Last week, I told you about a single mother whose car was stolen while she slept. Though she got it back, she had to pay a hefty storage and towing fee. If she wanted Allentown police to do what they presumably are paid to do, and actually try to solve the crime, she'd have to pay to keep it in storage even longer until they got around to sending a fingerprint team. This would be no trouble to many people who drive better cars with collision and comprehensive. They could just keep their rental and let police work at their leisure. But for the working poor, a crime like this will go unsolved.
This is not the exception, but the rule. Take, for example, the story of Mr. A, a 78 year old newspaper delivery man who was mugged in 2008 while delivering a newspaper to then Congressional candidate Sam Bennett's Allentown home. He was ignored by The Morning Call newspaper and police, even when he spotter his mugger at the Hotel Traylor lobby and called them. I guess he's not important enough.
I'm sure that most of you can tell me horror stories, too, especially in Allentown. Even in our approach to criminal justice, we are slowly becoming a nation intent upon keeping the working poor down. We discourage any attempt by people to dig their way out.
This is the problem noted by thinking conservatives like Vic Mazziotti, who question why we waste $220,000 in federal funds for 1-BR apartments at Cumberland Gardens, when that money could be put to such good use in restoring the dilapidated housing in block after block of the Queen City. Thinking liberals in Northampton County actually agree that the entire system is broken.

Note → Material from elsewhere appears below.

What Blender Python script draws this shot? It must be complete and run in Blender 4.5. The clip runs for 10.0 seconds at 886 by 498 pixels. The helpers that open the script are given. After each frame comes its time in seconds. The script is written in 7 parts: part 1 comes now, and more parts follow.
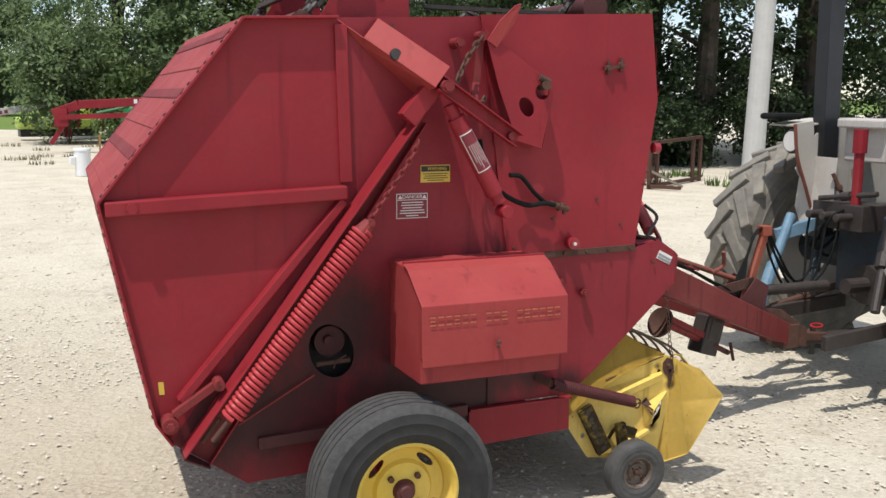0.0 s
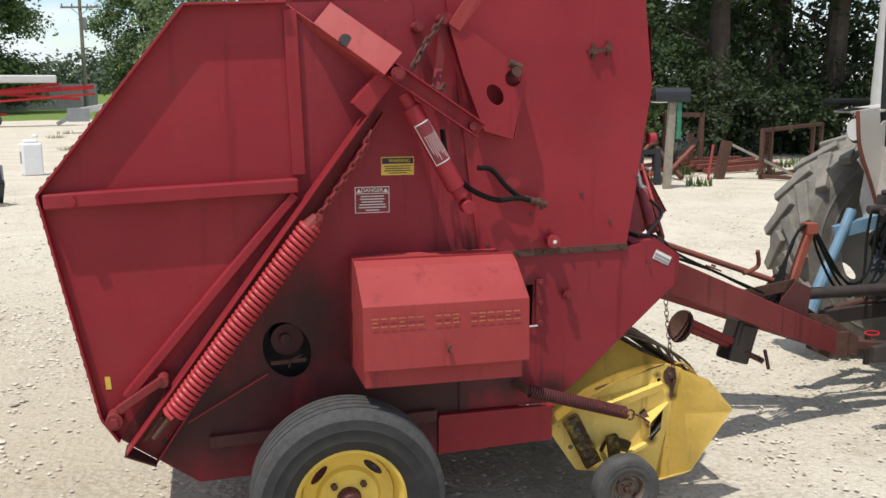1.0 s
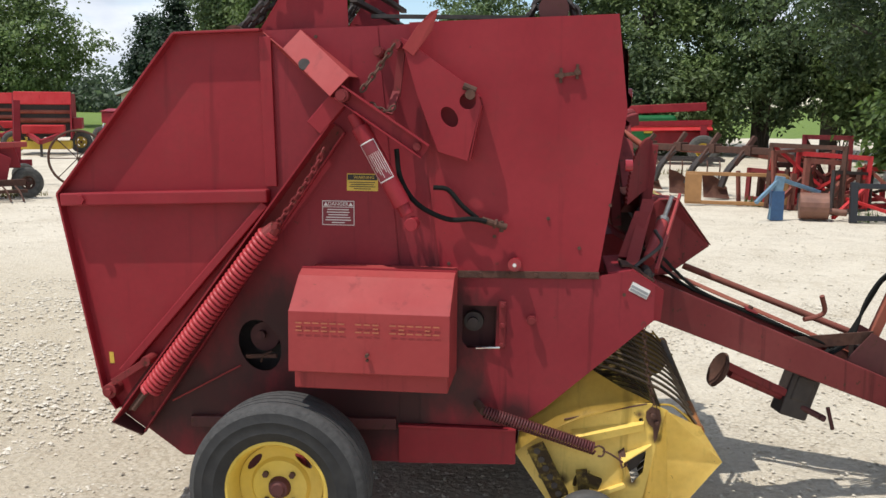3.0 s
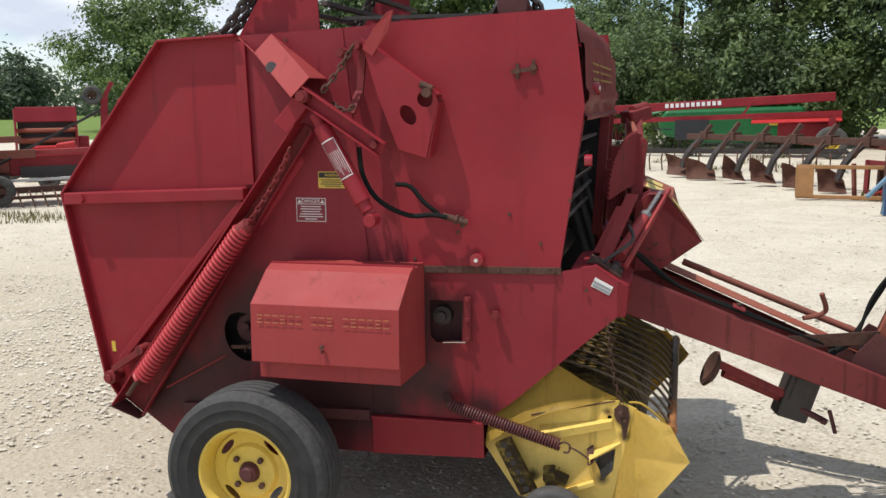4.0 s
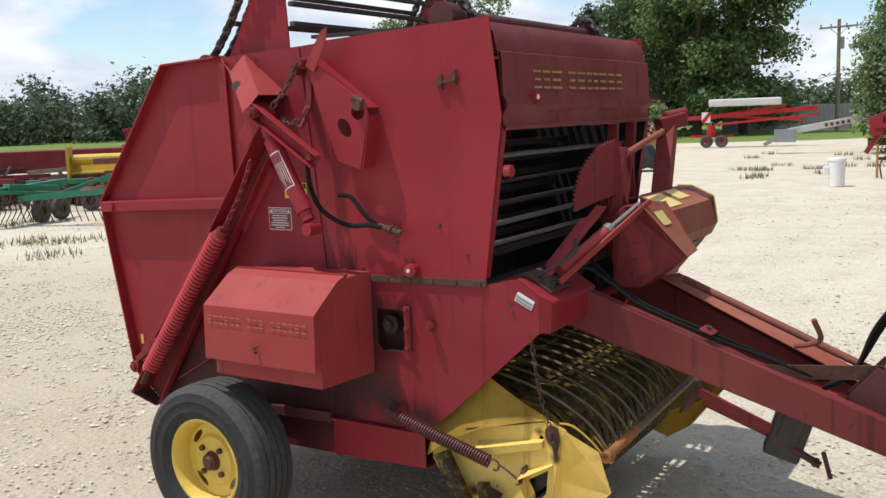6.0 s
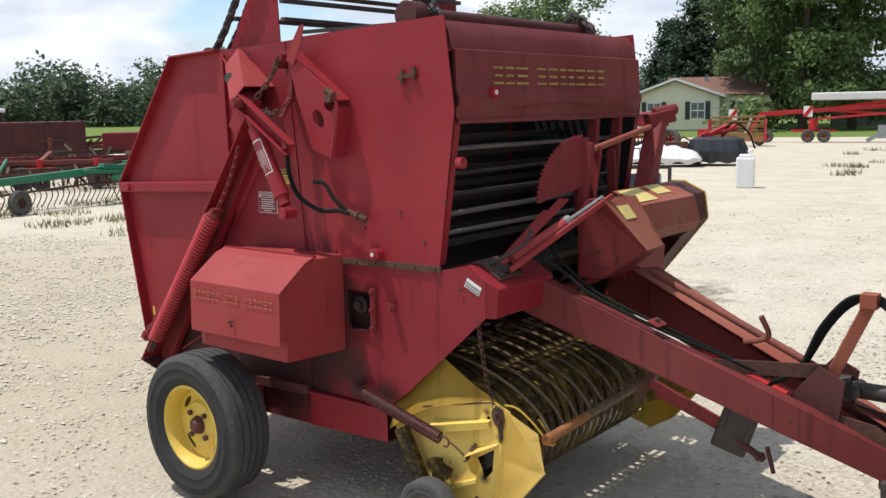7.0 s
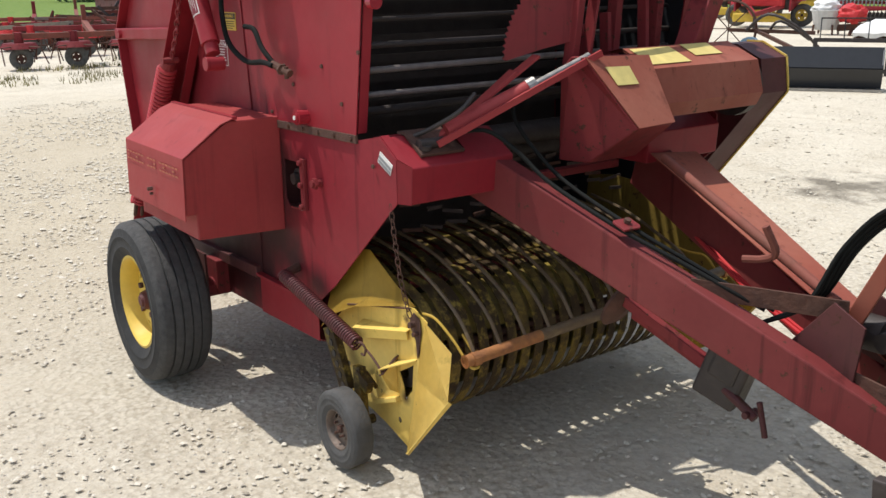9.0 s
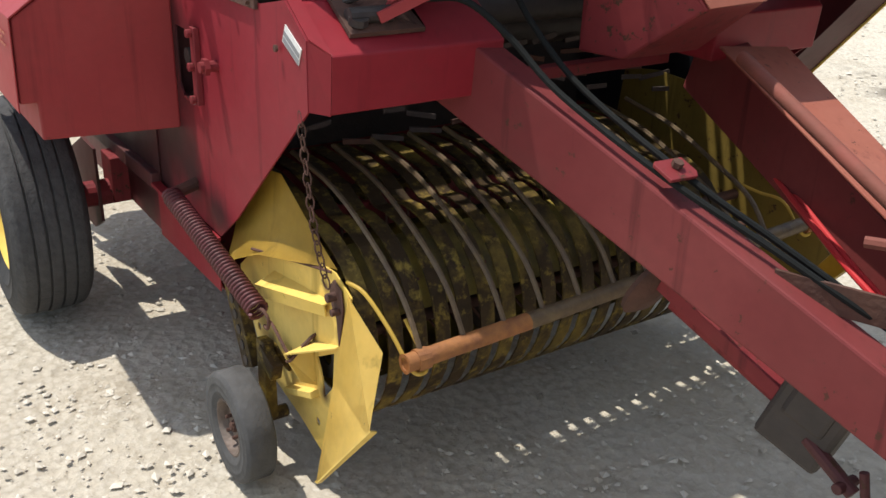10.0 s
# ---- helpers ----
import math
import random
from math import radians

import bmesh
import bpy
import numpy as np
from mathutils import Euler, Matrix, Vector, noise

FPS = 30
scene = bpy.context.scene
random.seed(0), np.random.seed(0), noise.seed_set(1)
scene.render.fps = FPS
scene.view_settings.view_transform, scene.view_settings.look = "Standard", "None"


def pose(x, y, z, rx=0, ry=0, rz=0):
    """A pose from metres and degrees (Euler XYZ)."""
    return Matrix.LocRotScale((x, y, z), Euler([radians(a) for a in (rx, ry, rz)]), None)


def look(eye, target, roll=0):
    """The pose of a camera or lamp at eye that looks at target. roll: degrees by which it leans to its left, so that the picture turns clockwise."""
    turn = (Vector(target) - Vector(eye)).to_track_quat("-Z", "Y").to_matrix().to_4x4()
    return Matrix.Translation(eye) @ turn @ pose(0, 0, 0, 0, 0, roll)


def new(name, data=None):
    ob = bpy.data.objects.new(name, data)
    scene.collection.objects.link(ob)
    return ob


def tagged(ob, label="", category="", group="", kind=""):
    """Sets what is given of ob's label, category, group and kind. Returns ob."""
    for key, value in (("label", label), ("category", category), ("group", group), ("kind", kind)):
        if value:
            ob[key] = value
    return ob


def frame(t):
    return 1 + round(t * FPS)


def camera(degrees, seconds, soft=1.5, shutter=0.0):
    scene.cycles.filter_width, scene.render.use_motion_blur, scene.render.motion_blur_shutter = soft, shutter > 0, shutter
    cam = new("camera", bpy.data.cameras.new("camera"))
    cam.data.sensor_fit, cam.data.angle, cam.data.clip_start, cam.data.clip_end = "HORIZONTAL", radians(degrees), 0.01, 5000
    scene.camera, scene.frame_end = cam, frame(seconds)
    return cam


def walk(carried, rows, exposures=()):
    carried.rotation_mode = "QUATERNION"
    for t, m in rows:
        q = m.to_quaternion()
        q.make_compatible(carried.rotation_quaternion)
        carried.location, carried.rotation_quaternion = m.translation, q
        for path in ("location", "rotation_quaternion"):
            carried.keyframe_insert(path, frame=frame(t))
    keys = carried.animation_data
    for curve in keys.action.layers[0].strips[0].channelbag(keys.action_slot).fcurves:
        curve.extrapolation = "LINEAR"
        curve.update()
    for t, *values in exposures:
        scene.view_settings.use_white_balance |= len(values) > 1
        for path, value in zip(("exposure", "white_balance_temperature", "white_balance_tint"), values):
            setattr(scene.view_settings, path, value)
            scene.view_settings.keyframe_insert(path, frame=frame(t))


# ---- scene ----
cam = camera(50.8, 10.0, soft=1.5)
PATH = [
    (0, (-1.16, -3.638, 1.895), (-0.421, -1.808, 1.571), 0.3),
    (0.5, (-0.768, -3.6, 1.846), (-0.14, -1.735, 1.488), -0.1),
    (1, (-0.44, -3.639, 1.898), (0.031, -1.727, 1.547), -0.2),
    (1.5, (-0.083, -3.854, 1.87), (0.194, -1.902, 1.534), 1.8),
    (2, (0.287, -3.89, 1.852), (0.389, -1.92, 1.521), 1.9),
    (2.5, (0.665, -3.849, 1.88), (0.61, -1.872, 1.581), 1.4),
    (3.8, (1.615, -3.87, 1.906), (1.164, -1.948, 1.588), -0.6),
    (4, (1.753, -3.793, 1.903), (1.253, -1.882, 1.591), -0.7),
    (4.5, (2.078, -3.688, 1.908), (1.435, -1.817, 1.619), -1.5),
    (5, (2.52, -3.657, 1.897), (1.7, -1.853, 1.628), -1.9),
    (5.5, (2.811, -3.478, 1.867), (1.865, -1.736, 1.601), -2.2),
    (5.7, (2.925, -3.349, 1.869), (1.926, -1.638, 1.597), -2.2),
    (6.8, (3.652, -3.115, 1.895), (2.439, -1.551, 1.606), -1.3),
    (7, (3.734, -3.048, 1.884), (2.491, -1.509, 1.587), -1.1),
    (7.5, (3.909, -2.764, 1.85), (2.589, -1.292, 1.542), -0.6),
    (8, (4.065, -2.433, 1.825), (2.644, -1.066, 1.49), -0.9),
    (8.5, (4.198, -2.044, 1.815), (2.681, -0.804, 1.414), -1.2),
    (9, (3.983, -1.644, 1.723), (2.433, -0.508, 1.171), -0.7),
    (9.5, (3.612, -1.232, 1.671), (2.067, -0.178, 0.963), 0.1),
    (10, (3.177, -0.81, 1.559), (1.672, 0.22, 0.738), 2.1),
]
walk(cam, [(t, look(eye, target, roll)) for t, eye, target, roll in PATH],
     [(0, 0.12), (1.5, 0.08), (8.0, 0.05), (8.5, 0.08), (9.0, 0.16), (9.5, 0.24), (10, 0.34)])

# ---- world, sun ----
SUN = Vector((-0.30, -0.23, 1.0)).normalized()
world = bpy.data.worlds.new("sky")
scene.world = world
world.use_nodes = True
wn, wl = world.node_tree.nodes, world.node_tree.links
wn.clear()
w_out = wn.new("ShaderNodeOutputWorld")
w_bg = wn.new("ShaderNodeBackground")
w_sky = wn.new("ShaderNodeTexSky")
w_sky.sky_type = "NISHITA"
w_sky.sun_disc = False
w_sky.sun_elevation = math.asin(SUN.z)
w_sky.sun_rotation = math.atan2(SUN.x, SUN.y)
w_sky.dust_density = 0.3
w_sky.ozone_density = 3.0
w_co = wn.new("ShaderNodeTexCoord")
w_map = wn.new("ShaderNodeMapping")
w_map.inputs["Scale"].default_value = (1.0, 1.0, 2.6)
w_noise = wn.new("ShaderNodeTexNoise")
w_noise.inputs["Scale"].default_value = 3.2
w_noise.inputs["Detail"].default_value = 7.0
w_noise.inputs["Roughness"].default_value = 0.55
w_noise2 = wn.new("ShaderNodeTexNoise")
w_noise2.inputs["Scale"].default_value = 9.0
w_noise2.inputs["Detail"].default_value = 5.0
w_ramp = wn.new("ShaderNodeValToRGB")
w_ramp.color_ramp.elements[0].position = 0.445
w_ramp.color_ramp.elements[1].position = 0.545
w_shade = wn.new("ShaderNodeValToRGB")
w_shade.color_ramp.elements[0].position, w_shade.color_ramp.elements[0].color = 0.38, (4.5, 4.95, 5.8, 1)
w_shade.color_ramp.elements[1].position, w_shade.color_ramp.elements[1].color = 0.62, (6.4, 6.7, 7.1, 1)
w_mix = wn.new("ShaderNodeMix")
w_mix.data_type = "RGBA"
wl.new(w_co.outputs["Generated"], w_map.inputs["Vector"])
wl.new(w_map.outputs["Vector"], w_noise.inputs["Vector"])
wl.new(w_map.outputs["Vector"], w_noise2.inputs["Vector"])
wl.new(w_noise.outputs["Fac"], w_ramp.inputs["Fac"])
wl.new(w_noise2.outputs["Fac"], w_shade.inputs["Fac"])
wl.new(w_ramp.outputs["Color"], w_mix.inputs["Factor"])
wl.new(w_sky.outputs["Color"], w_mix.inputs["A"])
wl.new(w_shade.outputs["Color"], w_mix.inputs["B"])
wl.new(w_mix.outputs["Result"], w_bg.inputs["Color"])
w_bg.inputs["Strength"].default_value = 0.150
wl.new(w_bg.outputs["Background"], w_out.inputs["Surface"])
sun = new("sun", bpy.data.lights.new("sun", "SUN"))
sun.data.energy = 4.0
sun.data.angle = radians(0.5)
sun.data.color = (1.0, 0.955, 0.90)
sun.matrix_world = look(SUN * 60, (0, 0, 0))
scene.view_settings.exposure = 0.0

# ---- materials ----
def nodes_of(name):
    m = bpy.data.materials.new(name)
    m.use_nodes = True
    nt = m.node_tree
    return m, nt, nt.nodes, nt.links, nt.nodes["Principled BSDF"]


def noise_of(nt, co, scale, detail=4.0, rough=0.55, stretch=None):
    n = nt.nodes.new("ShaderNodeTexNoise")
    n.inputs["Scale"].default_value = scale
    n.inputs["Detail"].default_value = detail
    n.inputs["Roughness"].default_value = rough
    if stretch:
        mp = nt.nodes.new("ShaderNodeMapping")
        mp.inputs["Scale"].default_value = stretch
        nt.links.new(co, mp.inputs["Vector"])
        co = mp.outputs["Vector"]
    nt.links.new(co, n.inputs["Vector"])
    return n.outputs["Fac"]


def ramp_of(nt, fac, lo, hi):
    r = nt.nodes.new("ShaderNodeMapRange")
    r.inputs["From Min"].default_value = lo
    r.inputs["From Max"].default_value = hi
    nt.links.new(fac, r.inputs["Value"])
    return r.outputs["Result"]


def mix_of(nt, fac, a, b):
    m = nt.nodes.new("ShaderNodeMix")
    m.data_type = "RGBA"
    for sock, v in (("A", a), ("B", b)):
        if isinstance(v, tuple):
            m.inputs[sock].default_value = (*v, 1)
        else:
            nt.links.new(v, m.inputs[sock])
    if isinstance(fac, float):
        m.inputs["Factor"].default_value = fac
    else:
        nt.links.new(fac, m.inputs["Factor"])
    return m.outputs["Result"]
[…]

It has nothing to do with ideology. It has everything to do with layer after layer of bureaucracy, from federal administrators to Allentown police.
Don't believe me?
Consider the story of a 4 year-old girl in South Dakota. She lives with her mother, who receives $628 a month on some sort of disability. They are in subsidized housing. The little girl decided to grow vegetables on some unused land next to the projects, and you'd think it was a crack house. The property management company has given her a week to take it down ... or else.
Although the feds are pointing to the property management company and the property management company is pointing at the feds, it is pretty clear that our system is increasingly becoming one that designed to prevent the poor from clawing their way out. It's not intentional. It's just what happens when bureaucracies become bloated and spend more time currying favor with power brokers than in attempting to do their job.
This is a criticism conservatives have made for years, but the bureaucratic backlash is always to assail them for hating the poor. Maybe the people who really hate the poor are those who spend $220,00 for a few 1-BR apartments while doing nothing about our real affordable housing problem. Maybe it's those who do nothing for the crime victims who can least afford the losses they suffer.